News

All we want is a partnership with Dangote refinery – DAPPMAN reveals

The Depot and Petroleum Products Marketers Association of Nigeria (DAPPMAN) has openly demanded an open-door supply policy of fuel at competitive prices.

Ikem Ohia, DAPPMAN spokesperson, speaking on Channels Television’s Morning Brief, said the Association had no quarrel with Africa’s richest man.

However, he insisted that fuel queues and scarcity would persist if distribution remained restricted.

“Our concern is simple: access and price. At what price does he offer us, and do we even have the access to buy?” Ohia queried.

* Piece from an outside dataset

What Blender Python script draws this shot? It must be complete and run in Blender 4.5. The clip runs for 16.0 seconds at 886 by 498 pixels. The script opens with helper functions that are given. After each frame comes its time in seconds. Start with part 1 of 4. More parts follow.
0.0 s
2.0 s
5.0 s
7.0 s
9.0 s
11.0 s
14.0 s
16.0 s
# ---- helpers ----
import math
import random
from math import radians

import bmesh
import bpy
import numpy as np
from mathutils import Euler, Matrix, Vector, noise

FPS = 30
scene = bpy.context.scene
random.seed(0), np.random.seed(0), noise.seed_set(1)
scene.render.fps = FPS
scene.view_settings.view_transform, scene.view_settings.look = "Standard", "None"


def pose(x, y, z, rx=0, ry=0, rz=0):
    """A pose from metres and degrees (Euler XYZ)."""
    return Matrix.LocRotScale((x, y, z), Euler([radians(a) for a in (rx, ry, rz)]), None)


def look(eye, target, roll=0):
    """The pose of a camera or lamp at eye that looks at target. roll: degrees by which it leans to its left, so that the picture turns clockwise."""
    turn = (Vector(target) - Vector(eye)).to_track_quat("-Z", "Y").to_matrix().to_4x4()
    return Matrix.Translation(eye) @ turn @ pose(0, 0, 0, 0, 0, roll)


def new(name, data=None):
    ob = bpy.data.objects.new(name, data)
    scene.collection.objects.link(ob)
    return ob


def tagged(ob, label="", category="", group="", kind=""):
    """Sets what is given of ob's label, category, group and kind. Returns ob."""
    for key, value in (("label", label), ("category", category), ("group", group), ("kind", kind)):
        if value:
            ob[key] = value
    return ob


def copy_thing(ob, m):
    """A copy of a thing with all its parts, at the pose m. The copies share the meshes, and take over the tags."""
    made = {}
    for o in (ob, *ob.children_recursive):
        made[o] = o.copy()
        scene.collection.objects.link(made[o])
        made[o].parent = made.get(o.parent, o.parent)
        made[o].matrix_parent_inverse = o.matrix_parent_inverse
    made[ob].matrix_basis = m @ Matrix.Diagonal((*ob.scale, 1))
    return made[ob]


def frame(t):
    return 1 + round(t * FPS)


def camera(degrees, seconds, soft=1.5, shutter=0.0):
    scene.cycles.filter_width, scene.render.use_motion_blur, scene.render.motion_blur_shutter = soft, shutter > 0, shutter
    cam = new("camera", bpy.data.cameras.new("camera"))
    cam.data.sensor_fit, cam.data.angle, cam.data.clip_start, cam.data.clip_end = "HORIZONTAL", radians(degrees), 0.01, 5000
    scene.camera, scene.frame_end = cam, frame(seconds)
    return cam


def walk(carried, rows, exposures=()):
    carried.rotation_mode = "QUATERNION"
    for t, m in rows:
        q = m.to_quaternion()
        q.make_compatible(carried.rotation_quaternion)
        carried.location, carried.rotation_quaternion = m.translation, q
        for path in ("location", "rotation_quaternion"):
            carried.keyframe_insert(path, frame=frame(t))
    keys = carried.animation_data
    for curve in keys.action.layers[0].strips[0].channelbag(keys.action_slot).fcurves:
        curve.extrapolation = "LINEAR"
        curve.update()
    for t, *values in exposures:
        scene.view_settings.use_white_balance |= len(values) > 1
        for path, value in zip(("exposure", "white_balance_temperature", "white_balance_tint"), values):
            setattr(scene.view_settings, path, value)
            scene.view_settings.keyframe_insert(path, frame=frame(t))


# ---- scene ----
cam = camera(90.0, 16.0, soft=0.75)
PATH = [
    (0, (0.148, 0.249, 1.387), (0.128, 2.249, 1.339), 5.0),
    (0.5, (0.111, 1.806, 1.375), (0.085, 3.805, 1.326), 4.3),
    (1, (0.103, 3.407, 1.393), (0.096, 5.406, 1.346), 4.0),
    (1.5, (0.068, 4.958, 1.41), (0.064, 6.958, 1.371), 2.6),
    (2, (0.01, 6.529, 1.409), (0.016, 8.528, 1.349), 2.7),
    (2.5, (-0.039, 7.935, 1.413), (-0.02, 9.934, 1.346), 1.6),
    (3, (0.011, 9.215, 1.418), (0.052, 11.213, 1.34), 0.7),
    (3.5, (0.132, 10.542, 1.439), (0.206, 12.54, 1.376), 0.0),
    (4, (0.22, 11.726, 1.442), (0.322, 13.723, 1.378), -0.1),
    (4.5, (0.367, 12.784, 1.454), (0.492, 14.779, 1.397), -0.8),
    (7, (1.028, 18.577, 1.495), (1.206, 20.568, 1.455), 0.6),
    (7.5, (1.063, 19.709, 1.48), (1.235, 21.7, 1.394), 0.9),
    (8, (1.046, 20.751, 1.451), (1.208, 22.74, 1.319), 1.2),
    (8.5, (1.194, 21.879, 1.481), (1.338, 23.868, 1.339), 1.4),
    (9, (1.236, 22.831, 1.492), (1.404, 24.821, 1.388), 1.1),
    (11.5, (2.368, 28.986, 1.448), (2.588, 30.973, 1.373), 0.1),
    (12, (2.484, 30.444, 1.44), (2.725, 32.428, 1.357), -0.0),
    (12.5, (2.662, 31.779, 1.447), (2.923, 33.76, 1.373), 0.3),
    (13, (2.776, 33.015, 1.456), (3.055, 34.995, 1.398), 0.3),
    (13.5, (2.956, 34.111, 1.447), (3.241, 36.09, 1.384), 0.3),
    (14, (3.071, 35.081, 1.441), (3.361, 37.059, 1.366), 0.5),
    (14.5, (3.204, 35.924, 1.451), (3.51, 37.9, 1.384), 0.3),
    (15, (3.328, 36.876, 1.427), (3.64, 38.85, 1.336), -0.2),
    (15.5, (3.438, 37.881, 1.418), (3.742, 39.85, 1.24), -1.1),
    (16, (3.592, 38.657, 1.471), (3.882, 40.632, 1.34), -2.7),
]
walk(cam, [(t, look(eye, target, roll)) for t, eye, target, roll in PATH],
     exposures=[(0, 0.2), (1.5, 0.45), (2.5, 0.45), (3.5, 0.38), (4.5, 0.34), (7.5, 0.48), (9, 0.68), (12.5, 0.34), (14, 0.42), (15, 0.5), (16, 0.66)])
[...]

Ohia stressed that the Dangote Refinery, though now Nigeria’s dominant supplier, must work with marketers who for over two decades have built depots in Lagos, Warri, Port Harcourt and Calabar.

“What we ask is not subsidy. We are businessmen; he is a businessman. This is about commercial fairness.

“Let him use the depots already standing, and Nigerians will not queue for fuel,” he said.

He warned that reliance on retail gantry sales alone would cripple nationwide supply.

“Refineries worldwide sell in bulk through off-takers who lift massive quantities. Dangote cannot serve the nation by picking a handful of partners and leaving the rest of us stranded,” he added.

The rift, which has trailed the refinery since its operations began, deepened when Dangote invested in 4,000 CNG trucks to move products nationwide.

Marketers accused him of edging towards monopoly in the downstream sector.

Femi Otedola, billionaire businessman, waded into the row this week, cautioning DAPPMAN to “stop resisting progress” and instead restructure by considering the acquisition of the Port Harcourt Refinery to remain relevant in the new market reality.

On the same programme, Billy Gilly-Harris, president of the Petroleum Products Retail Outlets Owners Association of Nigeria (PETROAN), dismissed Dangote’s trucks as insufficient.

“Four thousand trucks cannot guarantee stable supply to the nooks and crannies of this country,” he argued.

For now, negotiations remain inconclusive, but it remains clear that the struggle over Nigeria’s fuel future has left Dangote Refinery and marketers in loggerheads over who should control the tap.